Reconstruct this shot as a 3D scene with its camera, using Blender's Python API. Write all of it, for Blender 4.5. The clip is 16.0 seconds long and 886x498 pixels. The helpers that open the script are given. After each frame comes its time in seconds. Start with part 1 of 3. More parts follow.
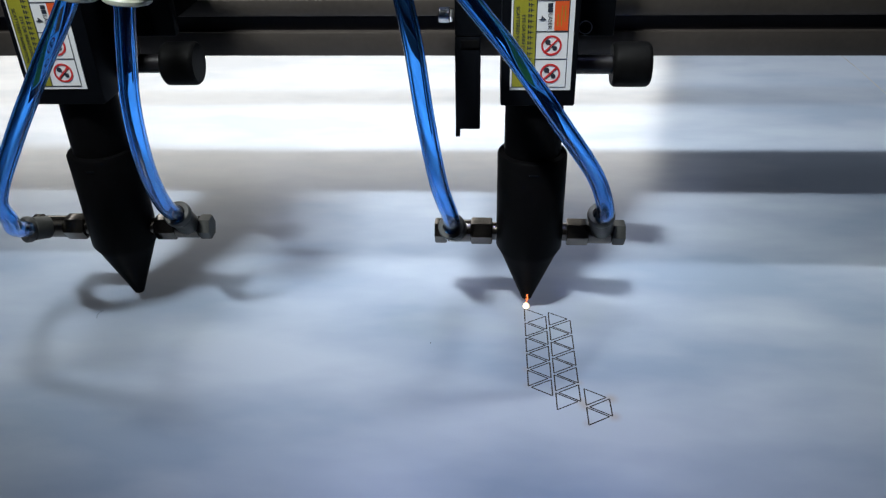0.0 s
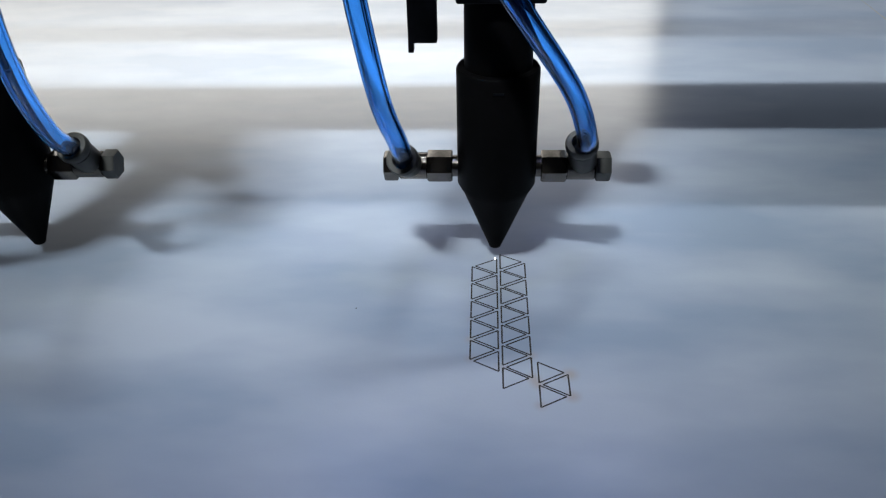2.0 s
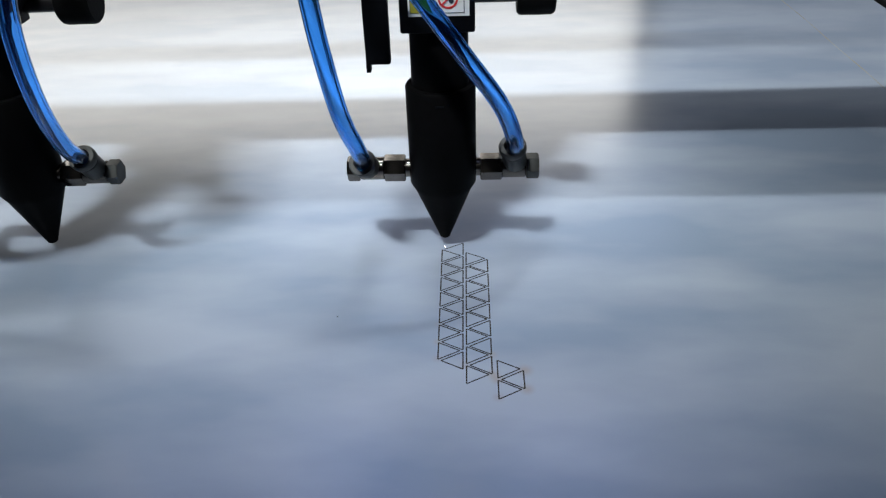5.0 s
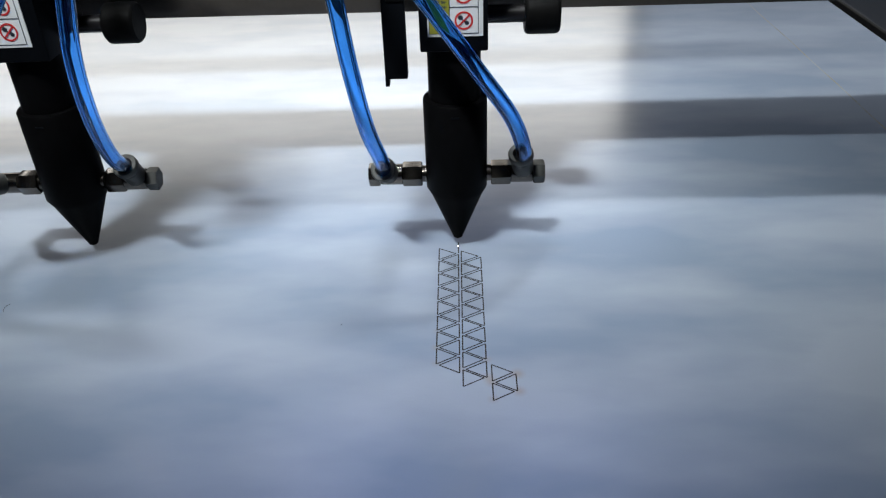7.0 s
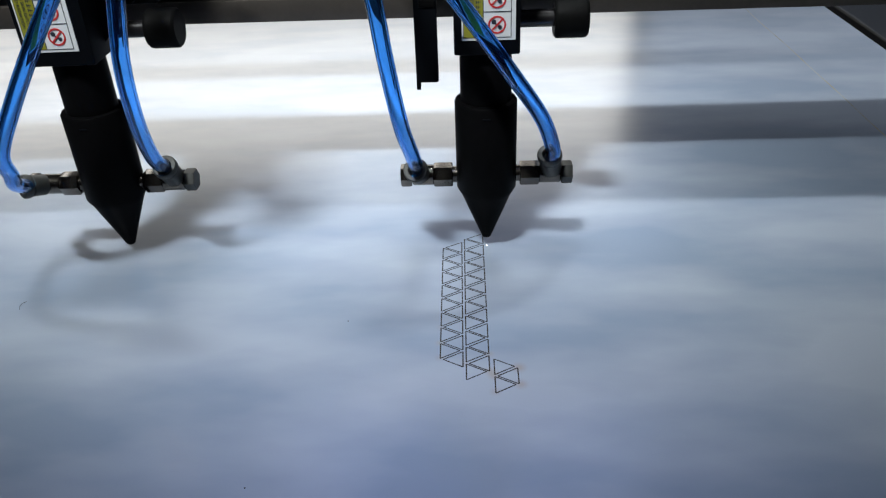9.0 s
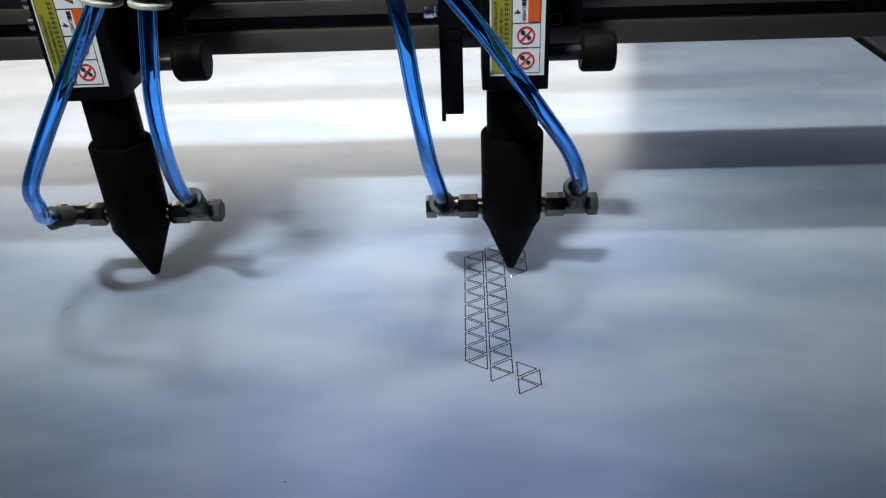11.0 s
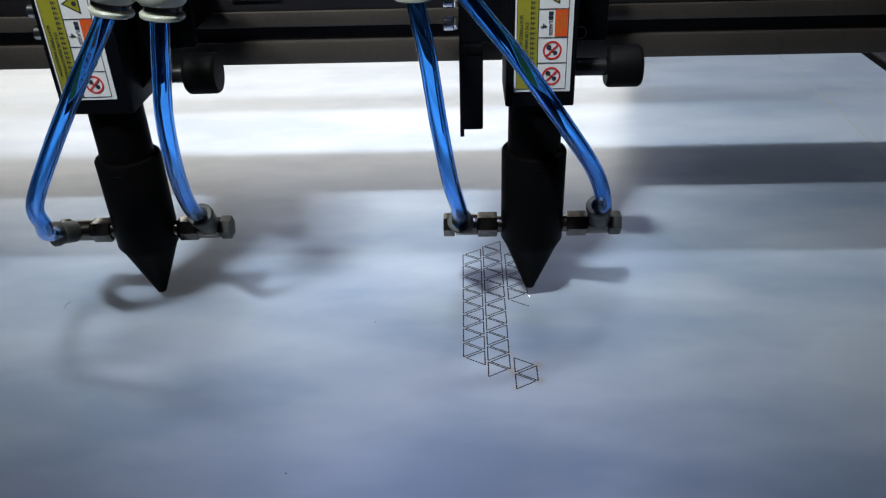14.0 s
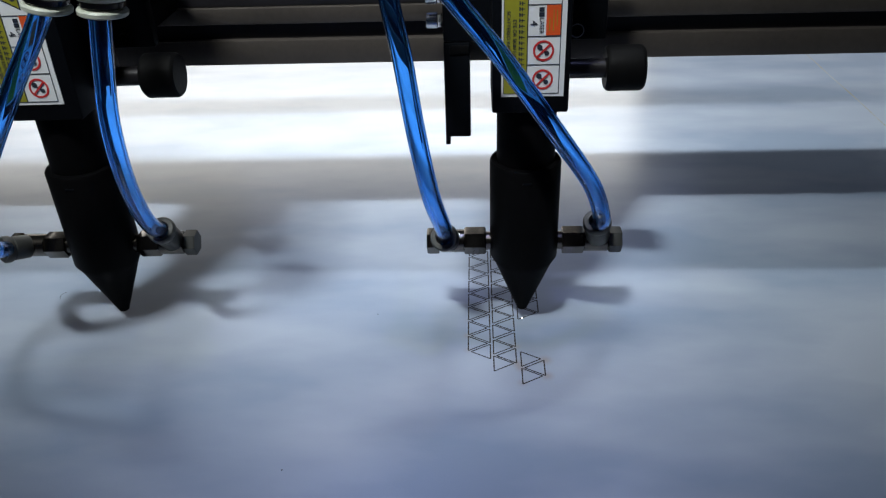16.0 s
■ ■ ■ ■ ■
▶ **Written request**
Ignore the images and quote every line of the listing exactly.

▶ **Response to this exercise**
Reconstruct this shot as a 3D scene with its camera, using Blender's Python API. Write all of it, for Blender 4.5. The clip is 16.0 seconds long and 886x498 pixels. The helpers that open the script are given. After each frame comes its time in seconds. Start with part 1 of 3. More parts follow.
0.0 s
2.0 s
5.0 s
7.0 s
9.0 s
11.0 s
14.0 s
16.0 s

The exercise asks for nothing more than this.